--- start of MATERIAL PROVIDED ---

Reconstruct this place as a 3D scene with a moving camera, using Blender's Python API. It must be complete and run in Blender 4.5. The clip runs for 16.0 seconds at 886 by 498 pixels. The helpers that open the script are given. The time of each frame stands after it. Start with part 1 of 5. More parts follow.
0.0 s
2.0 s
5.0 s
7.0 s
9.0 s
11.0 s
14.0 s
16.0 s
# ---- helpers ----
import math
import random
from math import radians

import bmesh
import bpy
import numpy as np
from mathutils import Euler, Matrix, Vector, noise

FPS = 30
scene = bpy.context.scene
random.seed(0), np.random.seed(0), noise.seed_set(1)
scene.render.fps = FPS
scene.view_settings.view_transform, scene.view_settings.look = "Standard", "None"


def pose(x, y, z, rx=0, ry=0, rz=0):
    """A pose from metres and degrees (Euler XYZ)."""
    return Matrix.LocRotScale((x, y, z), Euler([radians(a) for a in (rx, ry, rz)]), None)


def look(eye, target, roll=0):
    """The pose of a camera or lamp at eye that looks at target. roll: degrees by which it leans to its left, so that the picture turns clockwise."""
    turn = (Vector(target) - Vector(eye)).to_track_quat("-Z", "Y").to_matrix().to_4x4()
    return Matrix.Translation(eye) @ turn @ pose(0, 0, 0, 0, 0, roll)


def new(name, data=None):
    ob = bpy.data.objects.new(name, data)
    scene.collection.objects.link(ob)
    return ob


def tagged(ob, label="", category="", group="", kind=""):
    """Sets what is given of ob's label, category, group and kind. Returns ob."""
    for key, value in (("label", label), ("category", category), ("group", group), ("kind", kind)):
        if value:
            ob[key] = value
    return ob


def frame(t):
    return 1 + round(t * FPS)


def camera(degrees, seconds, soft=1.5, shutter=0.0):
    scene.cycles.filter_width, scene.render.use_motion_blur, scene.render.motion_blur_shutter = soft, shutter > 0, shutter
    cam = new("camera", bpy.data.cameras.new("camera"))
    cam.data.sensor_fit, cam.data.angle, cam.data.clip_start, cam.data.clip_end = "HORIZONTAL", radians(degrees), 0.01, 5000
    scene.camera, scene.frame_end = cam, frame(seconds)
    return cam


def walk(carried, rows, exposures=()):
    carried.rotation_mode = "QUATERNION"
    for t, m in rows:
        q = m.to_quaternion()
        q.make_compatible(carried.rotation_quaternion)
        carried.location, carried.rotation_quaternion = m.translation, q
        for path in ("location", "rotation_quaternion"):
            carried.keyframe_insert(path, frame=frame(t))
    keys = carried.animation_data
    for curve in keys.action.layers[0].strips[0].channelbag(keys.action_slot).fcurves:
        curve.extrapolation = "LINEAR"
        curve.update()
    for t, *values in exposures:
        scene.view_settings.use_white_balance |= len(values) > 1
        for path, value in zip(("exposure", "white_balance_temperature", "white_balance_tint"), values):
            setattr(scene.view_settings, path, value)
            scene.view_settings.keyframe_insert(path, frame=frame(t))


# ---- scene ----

--- end of MATERIAL PROVIDED ---

* WHAT THE TASK ASKS
Extract the full listing and reproduce each line exactly.

* THE COMPLETED TASK
Reconstruct this place as a 3D scene with a moving camera, using Blender's Python API. It must be complete and run in Blender 4.5. The clip runs for 16.0 seconds at 886 by 498 pixels. The helpers that open the script are given. The time of each frame stands after it. Start with part 1 of 5. More parts follow.
0.0 s
2.0 s
5.0 s
7.0 s
9.0 s
11.0 s
14.0 s
16.0 s
# ---- helpers ----
import math
import random
from math import radians

import bmesh
import bpy
import numpy as np
from mathutils import Euler, Matrix, Vector, noise

FPS = 30
scene = bpy.context.scene
random.seed(0), np.random.seed(0), noise.seed_set(1)
scene.render.fps = FPS
scene.view_settings.view_transform, scene.view_settings.look = "Standard", "None"


def pose(x, y, z, rx=0, ry=0, rz=0):
    """A pose from metres and degrees (Euler XYZ)."""
    return Matrix.LocRotScale((x, y, z), Euler([radians(a) for a in (rx, ry, rz)]), None)


def look(eye, target, roll=0):
    """The pose of a camera or lamp at eye that looks at target. roll: degrees by which it leans to its left, so that the picture turns clockwise."""
    turn = (Vector(target) - Vector(eye)).to_track_quat("-Z", "Y").to_matrix().to_4x4()
    return Matrix.Translation(eye) @ turn @ pose(0, 0, 0, 0, 0, roll)


def new(name, data=None):
    ob = bpy.data.objects.new(name, data)
    scene.collection.objects.link(ob)
    return ob


def tagged(ob, label="", category="", group="", kind=""):
    """Sets what is given of ob's label, category, group and kind. Returns ob."""
    for key, value in (("label", label), ("category", category), ("group", group), ("kind", kind)):
        if value:
            ob[key] = value
    return ob


def frame(t):
    return 1 + round(t * FPS)


def camera(degrees, seconds, soft=1.5, shutter=0.0):
    scene.cycles.filter_width, scene.render.use_motion_blur, scene.render.motion_blur_shutter = soft, shutter > 0, shutter
    cam = new("camera", bpy.data.cameras.new("camera"))
    cam.data.sensor_fit, cam.data.angle, cam.data.clip_start, cam.data.clip_end = "HORIZONTAL", radians(degrees), 0.01, 5000
    scene.camera, scene.frame_end = cam, frame(seconds)
    return cam


def walk(carried, rows, exposures=()):
    carried.rotation_mode = "QUATERNION"
    for t, m in rows:
        q = m.to_quaternion()
        q.make_compatible(carried.rotation_quaternion)
        carried.location, carried.rotation_quaternion = m.translation, q
        for path in ("location", "rotation_quaternion"):
            carried.keyframe_insert(path, frame=frame(t))
    keys = carried.animation_data
    for curve in keys.action.layers[0].strips[0].channelbag(keys.action_slot).fcurves:
        curve.extrapolation = "LINEAR"
        curve.update()
    for t, *values in exposures:
        scene.view_settings.use_white_balance |= len(values) > 1
        for path, value in zip(("exposure", "white_balance_temperature", "white_balance_tint"), values):
            setattr(scene.view_settings, path, value)
            scene.view_settings.keyframe_insert(path, frame=frame(t))


# ---- scene ----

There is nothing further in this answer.